Crissy received some txt message spam on her cellphone and was understandably annoyed because incoming txt messages are not included in her package with T-Mobile.
She called T-Mobile to complain and what was their advice? Txt the spammer back (at her expense) and ask them to stop. What?
We thought this was the dumbest advice we’ve ever heard, so we wondered where it came from. Guess where? The FCC!
On the section of their website that deals with cell phone spam (which is illegal, by the way) the FCC suggests:
If you open an unwanted message, send a stop or opt out message in response.
This is simply not good advice, for at least two reasons:
1) It’s a waste of a text message.
2) You’re letting the spammer know that he/she has reached a working email address that is, in fact, connected to a phone, and, potentially, revealing your phone number.
Instead of wasting your time helping the spammers bother you, here’s what you should do (this worked when it happened to us):
1) Call and demand a credit from your cellphone company. Tell them that cellphone spamming is illegal and you want to be compensated.
2) If the problem doesn’t go away, demand a free number change or ask that txt messages be completely disabled.
3) Don’t waste your money arguing with a spammer who already doesn’t care that they are doing something illegal.
4) Report the spammer to the FCC and to your state’s Attorney General. In Illinois, for example, Lisa Madigan sued cellphone spammers. Cellphone spamming is illegal under the provisions of the Controlling the Assault of Non-Solicited Pornography and Marketing (CAN-SPAM) Act.
I am writing in hopes that someone high up at T-Mobile will see this and realize how stupid their anti-text spam advice is.
Today, I received text message spam. This rarely happens, but it is an annoyance, especially since my plan (the basic family plan) does not include free incoming or outgoing text messages. Here is the text of the message I received:
Lovett@feroliegroup.com/MBN/(W.indows V.ista and all Adobe software) 90%o.f.f visit:(222. usa010 .com)
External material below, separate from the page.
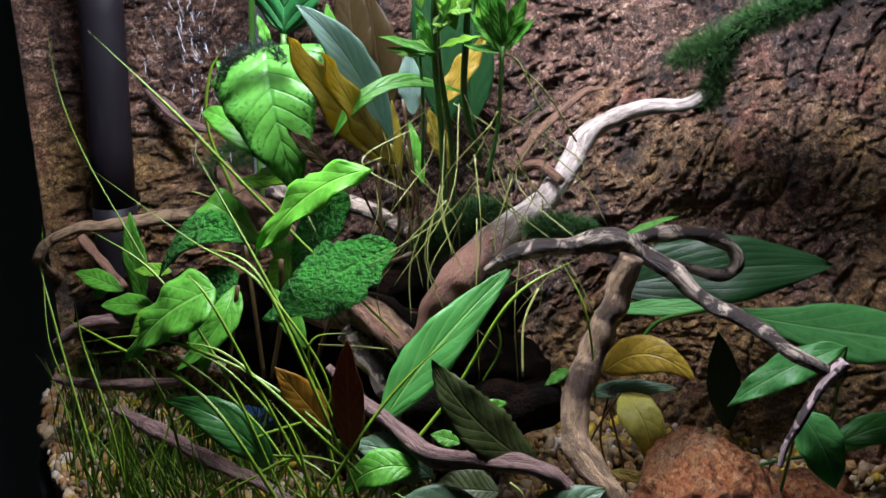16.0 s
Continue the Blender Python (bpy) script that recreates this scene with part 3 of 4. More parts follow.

Clearly spam, right? The e-mail address is the only source information I have, and I’m not about to respond to it, just as I wouldn’t respond to similar solicitation through e-mail.
I called T-Mobile Customer Care to ask whether I could receive credit (i.e., not be charged) for that text message, since it was spam. The representative I spoke with said that she would not be able to help me in that regard but that I should sign up with the Do Not Call registry to prevent such occurrences in the future. I informed her that I HAVE signed up with the registry, and she was appalled that I would still be having this problem. Her other suggestion was to reply to the text message with the word “stop.”
My husband was not satisfied with this response, so he called back and spoke with someone else who was a bit more helpful with regard to credit. The rep he spoke with agreed to give us 30 free text messages each, which was more than fair. However, she, too, suggested replying to the text message with “stop.”
Now, forgive me if I’m wrong about this, but isn’t the cardinal rule of spam management, “Thou shall not give spammers the time of day by asking them to stop spamming you”? Won’t texting these people back just make things worse? Why is T-Mobile encouraging this behavior? My husband tried pointing this out to the rep he spoke with, but all she would say in response is, “That’s why we tell you to reply with the word ‘stop.’” That particular representative, at least, did not seem to get the gist of why ANY response is a bad idea.
Again, I am grateful for the free text-messaging credit we were able to secure from T-Mobile, but I am concerned about their policy regarding text spam. Hopefully, if you post this, someone “important” will read it and realize that their current suggestion is no good!